How to Scrape URLs of a Wordpress Website?
You are about to publish a new website and you need to create url-redirects – but how? Manually copy-pasting urls is a lot of work. There are some tools for scraping urls, but they are pricey.
There is an easy and free way to scrape urls of a wordpress website by using node.js and command prompt / terminal.
Step 1 – Export
Log in to the Wordpress admin panel, go to Tools and Export. Choose All content and click Download Export File.
Step 2 – Node.js
Download and install Node.js on your computer. You can download Node.js here.
Step 3 – Project folder and script-file
Create a folder for the project. Place the wordpress export-file (XML-format) inside the folder.
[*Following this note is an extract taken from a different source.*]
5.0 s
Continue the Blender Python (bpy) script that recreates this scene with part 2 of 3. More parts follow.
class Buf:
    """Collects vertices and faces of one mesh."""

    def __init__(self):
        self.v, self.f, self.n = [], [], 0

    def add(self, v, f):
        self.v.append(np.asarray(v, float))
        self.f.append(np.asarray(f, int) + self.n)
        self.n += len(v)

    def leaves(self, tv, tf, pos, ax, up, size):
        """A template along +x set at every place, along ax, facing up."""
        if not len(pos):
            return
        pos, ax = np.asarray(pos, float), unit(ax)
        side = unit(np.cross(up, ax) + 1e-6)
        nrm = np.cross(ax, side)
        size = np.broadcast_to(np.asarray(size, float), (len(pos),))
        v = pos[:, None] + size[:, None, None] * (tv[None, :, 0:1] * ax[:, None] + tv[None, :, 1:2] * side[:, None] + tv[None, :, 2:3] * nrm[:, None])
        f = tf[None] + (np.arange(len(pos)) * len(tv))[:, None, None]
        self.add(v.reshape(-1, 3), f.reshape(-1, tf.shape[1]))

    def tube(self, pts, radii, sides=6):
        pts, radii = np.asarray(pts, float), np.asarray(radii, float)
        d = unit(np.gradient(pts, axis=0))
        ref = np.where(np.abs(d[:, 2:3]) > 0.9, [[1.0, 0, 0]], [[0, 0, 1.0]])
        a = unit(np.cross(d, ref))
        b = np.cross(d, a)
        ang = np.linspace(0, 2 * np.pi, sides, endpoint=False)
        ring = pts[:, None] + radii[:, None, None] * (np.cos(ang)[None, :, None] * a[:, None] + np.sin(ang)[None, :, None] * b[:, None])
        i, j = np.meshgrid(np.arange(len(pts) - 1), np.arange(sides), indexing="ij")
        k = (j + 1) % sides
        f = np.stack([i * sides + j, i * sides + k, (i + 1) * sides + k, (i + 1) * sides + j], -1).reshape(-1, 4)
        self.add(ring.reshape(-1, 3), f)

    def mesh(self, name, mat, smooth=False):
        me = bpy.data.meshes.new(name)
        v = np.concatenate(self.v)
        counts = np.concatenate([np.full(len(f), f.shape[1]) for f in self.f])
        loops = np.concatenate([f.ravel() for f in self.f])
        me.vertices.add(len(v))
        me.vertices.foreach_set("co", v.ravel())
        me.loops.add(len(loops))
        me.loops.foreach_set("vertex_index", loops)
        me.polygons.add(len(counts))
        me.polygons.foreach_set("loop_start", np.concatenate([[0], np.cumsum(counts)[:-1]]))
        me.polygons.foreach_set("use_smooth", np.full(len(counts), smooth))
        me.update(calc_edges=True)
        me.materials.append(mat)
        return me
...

Create a javascript-file with code editor or notepad. Copy-paste the following script and save it as, for example, scriptname.js
Remember to change the file paths to correct ones. See the rows 4 & 5 of the script code.
Script:
const fs = require('fs');
const { parseString } = require('xml2js');
const xmlFilePath = ‘/path/to/file.xml'; // Replace with the path to your WordPress export file
const outputFilePath = ‘/path/to/output-file.txt'; // Replace with the desired path for the output file
fs.readFile(xmlFilePath, 'utf-8', (error, data) => {
    if (error) {
        console.error('Error reading the XML file:', error);
        return;
    }
    parseString(data, (error, result) => {
        if (error) {
            console.error('Error parsing the XML:', error);
            return;
        }
        const urls = extractUrls(result);
        writeUrlsToFile(urls, outputFilePath);
    });
});
function extractUrls(xmlData) {
    const urls = [];
    const items = xmlData.rss.channel[0].item;
    items.forEach(item => {
        const link = item.link[0];
        urls.push(link);
    });
    return urls;
}
function writeUrlsToFile(urls, filePath) {
    const content = urls.join('\n');
    fs.writeFile(filePath, content, 'utf-8', (error) => {
        if (error) {
            console.error('Error writing the file:', error);
            return;
        }
        console.log('URLs written to file:', filePath);
    });
}
  
Step 4 – Open Terminal
Open Command Prompt (PC) or Terminal (Mac).
a) Locate the project folder by typing cd path/to/folder (on Mac it could be, for example: cd /Users/firstname.lastname/Documents/foldername)
b) Launch node.js -project by typing:
npm init -y
c) Install xml2js-library to parse the XML-file. Type: npm install xml2js
npm install xml2js
d) Run the script:
node scriptname.js
Step 5 – The result
This will create a txt-file on the project folder. You can copy the urls from the txt-file and paste them to Google Sheets / Excel. After assigning the wanted redirects, you can import the file as CSV-file to your wordpress redirect-plugin of choice.